**** Collected data
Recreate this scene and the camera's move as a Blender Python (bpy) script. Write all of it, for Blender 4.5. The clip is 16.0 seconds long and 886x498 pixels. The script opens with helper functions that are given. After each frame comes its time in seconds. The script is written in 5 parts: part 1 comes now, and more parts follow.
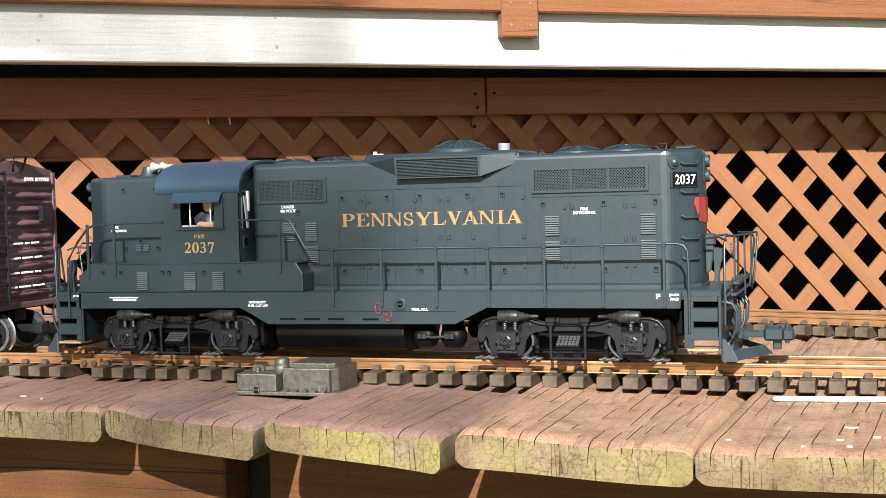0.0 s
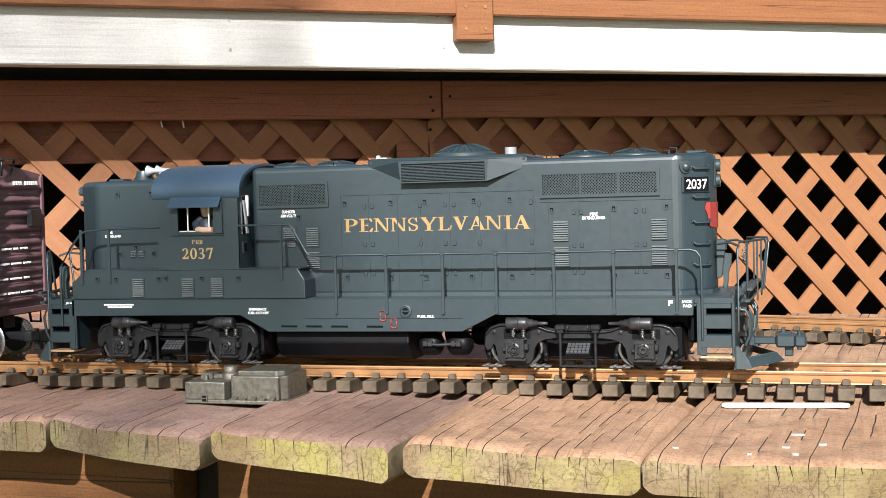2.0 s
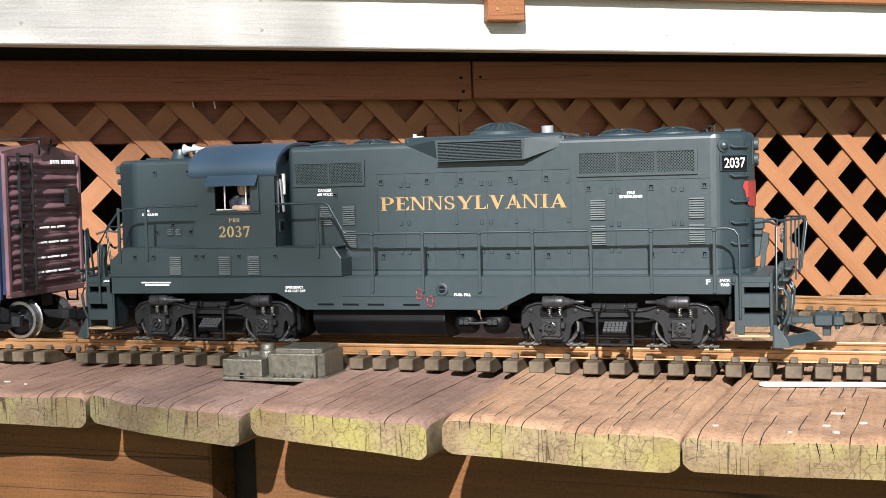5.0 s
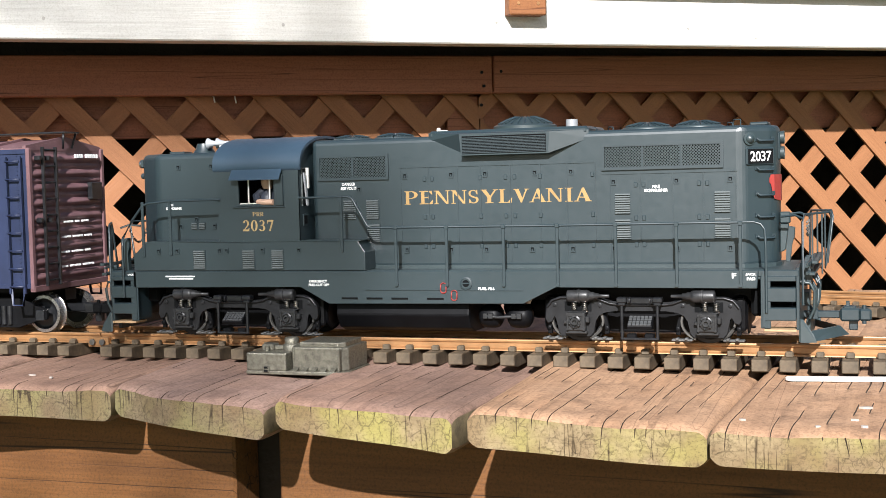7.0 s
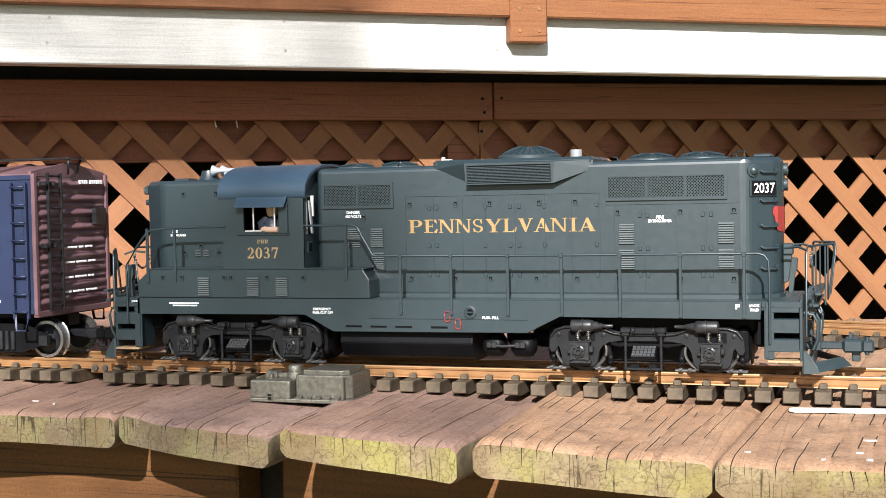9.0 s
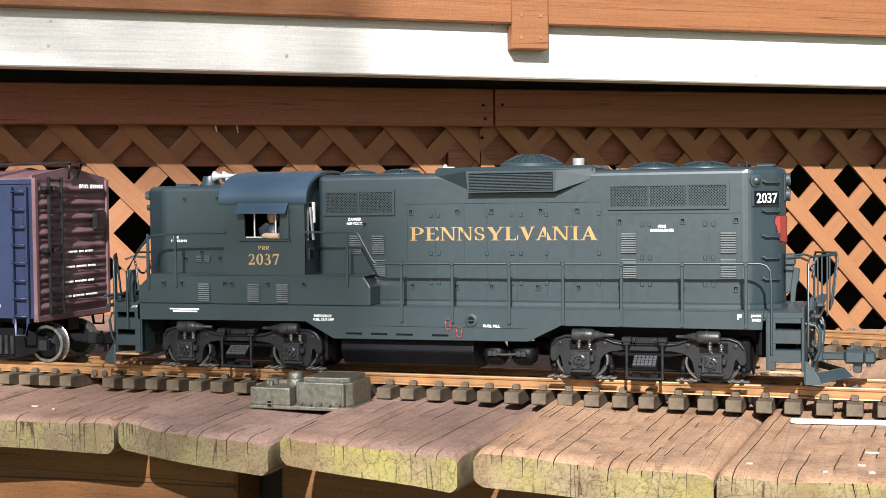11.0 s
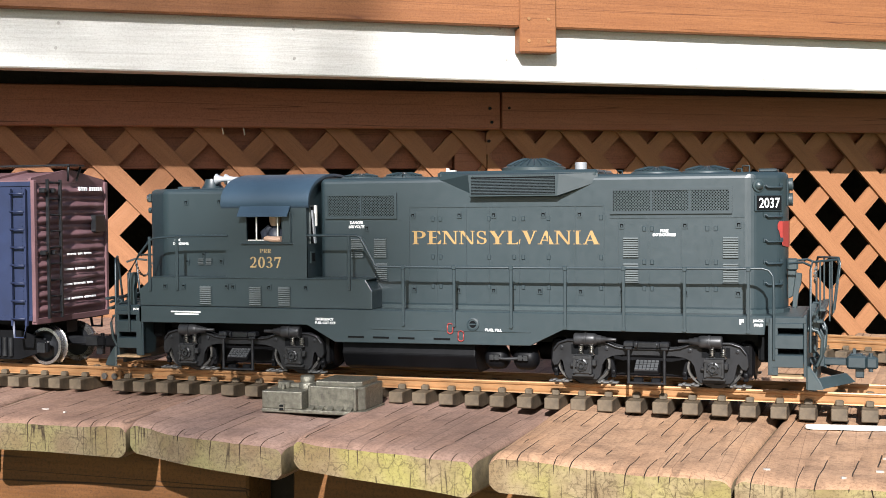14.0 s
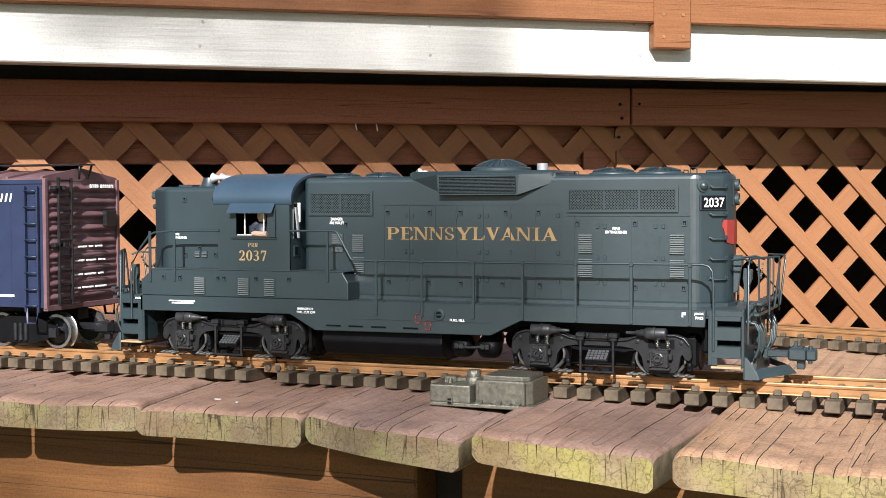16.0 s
********
### [Description of the task]
From the data above, write out everything exactly except the pictures.

### [Right answer]
Recreate this scene and the camera's move as a Blender Python (bpy) script. Write all of it, for Blender 4.5. The clip is 16.0 seconds long and 886x498 pixels. The script opens with helper functions that are given. After each frame comes its time in seconds. The script is written in 5 parts: part 1 comes now, and more parts follow.
0.0 s
2.0 s
5.0 s
7.0 s
9.0 s
11.0 s
14.0 s
16.0 s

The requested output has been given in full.